===== Input for this task =====

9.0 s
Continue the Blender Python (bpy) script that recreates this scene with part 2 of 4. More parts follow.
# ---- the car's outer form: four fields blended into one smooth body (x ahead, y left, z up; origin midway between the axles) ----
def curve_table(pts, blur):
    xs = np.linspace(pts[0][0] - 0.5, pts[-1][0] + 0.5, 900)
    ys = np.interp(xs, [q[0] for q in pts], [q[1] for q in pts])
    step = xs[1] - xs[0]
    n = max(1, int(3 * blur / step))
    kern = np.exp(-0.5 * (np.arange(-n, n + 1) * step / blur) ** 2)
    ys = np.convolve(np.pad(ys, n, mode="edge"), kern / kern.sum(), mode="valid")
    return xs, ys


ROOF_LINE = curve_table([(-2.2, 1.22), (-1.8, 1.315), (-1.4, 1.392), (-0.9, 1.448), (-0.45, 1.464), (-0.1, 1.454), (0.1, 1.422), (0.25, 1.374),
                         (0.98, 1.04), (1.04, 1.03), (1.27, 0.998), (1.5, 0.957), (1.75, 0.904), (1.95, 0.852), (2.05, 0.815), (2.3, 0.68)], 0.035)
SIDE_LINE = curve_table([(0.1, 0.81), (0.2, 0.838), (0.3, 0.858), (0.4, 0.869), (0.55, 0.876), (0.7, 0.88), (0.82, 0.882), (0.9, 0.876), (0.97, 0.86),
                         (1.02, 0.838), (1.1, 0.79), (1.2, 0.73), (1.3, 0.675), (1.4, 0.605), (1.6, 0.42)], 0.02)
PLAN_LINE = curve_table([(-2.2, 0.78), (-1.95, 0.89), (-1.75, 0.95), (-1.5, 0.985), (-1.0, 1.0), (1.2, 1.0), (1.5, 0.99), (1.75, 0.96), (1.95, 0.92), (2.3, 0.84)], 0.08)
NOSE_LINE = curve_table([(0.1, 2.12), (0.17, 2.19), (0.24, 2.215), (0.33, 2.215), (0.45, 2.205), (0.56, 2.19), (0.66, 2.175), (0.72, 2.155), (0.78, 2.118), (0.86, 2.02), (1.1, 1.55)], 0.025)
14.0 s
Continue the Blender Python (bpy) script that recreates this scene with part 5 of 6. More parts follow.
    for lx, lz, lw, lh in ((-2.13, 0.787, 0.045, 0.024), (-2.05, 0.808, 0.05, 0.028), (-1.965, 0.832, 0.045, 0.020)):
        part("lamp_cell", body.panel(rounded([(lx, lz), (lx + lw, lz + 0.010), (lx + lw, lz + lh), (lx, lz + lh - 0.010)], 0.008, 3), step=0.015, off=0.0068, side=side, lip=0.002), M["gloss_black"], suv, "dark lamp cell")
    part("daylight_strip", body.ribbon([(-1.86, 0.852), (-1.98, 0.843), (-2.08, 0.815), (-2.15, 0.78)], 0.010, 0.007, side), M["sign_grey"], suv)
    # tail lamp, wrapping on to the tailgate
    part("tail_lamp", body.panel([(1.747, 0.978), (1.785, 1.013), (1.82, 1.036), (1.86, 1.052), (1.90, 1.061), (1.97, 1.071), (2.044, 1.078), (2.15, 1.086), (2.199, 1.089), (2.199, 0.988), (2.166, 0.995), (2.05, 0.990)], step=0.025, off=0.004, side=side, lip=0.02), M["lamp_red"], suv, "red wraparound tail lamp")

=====

● **Given task**: Return exactly the opening lines of the listing above, ending with the line that has "return xs, ys".

● **Output for this task**:
9.0 s
Continue the Blender Python (bpy) script that recreates this scene with part 2 of 4. More parts follow.
# ---- the car's outer form: four fields blended into one smooth body (x ahead, y left, z up; origin midway between the axles) ----
def curve_table(pts, blur):
    xs = np.linspace(pts[0][0] - 0.5, pts[-1][0] + 0.5, 900)
    ys = np.interp(xs, [q[0] for q in pts], [q[1] for q in pts])
    step = xs[1] - xs[0]
    n = max(1, int(3 * blur / step))
    kern = np.exp(-0.5 * (np.arange(-n, n + 1) * step / blur) ** 2)
    ys = np.convolve(np.pad(ys, n, mode="edge"), kern / kern.sum(), mode="valid")
    return xs, ys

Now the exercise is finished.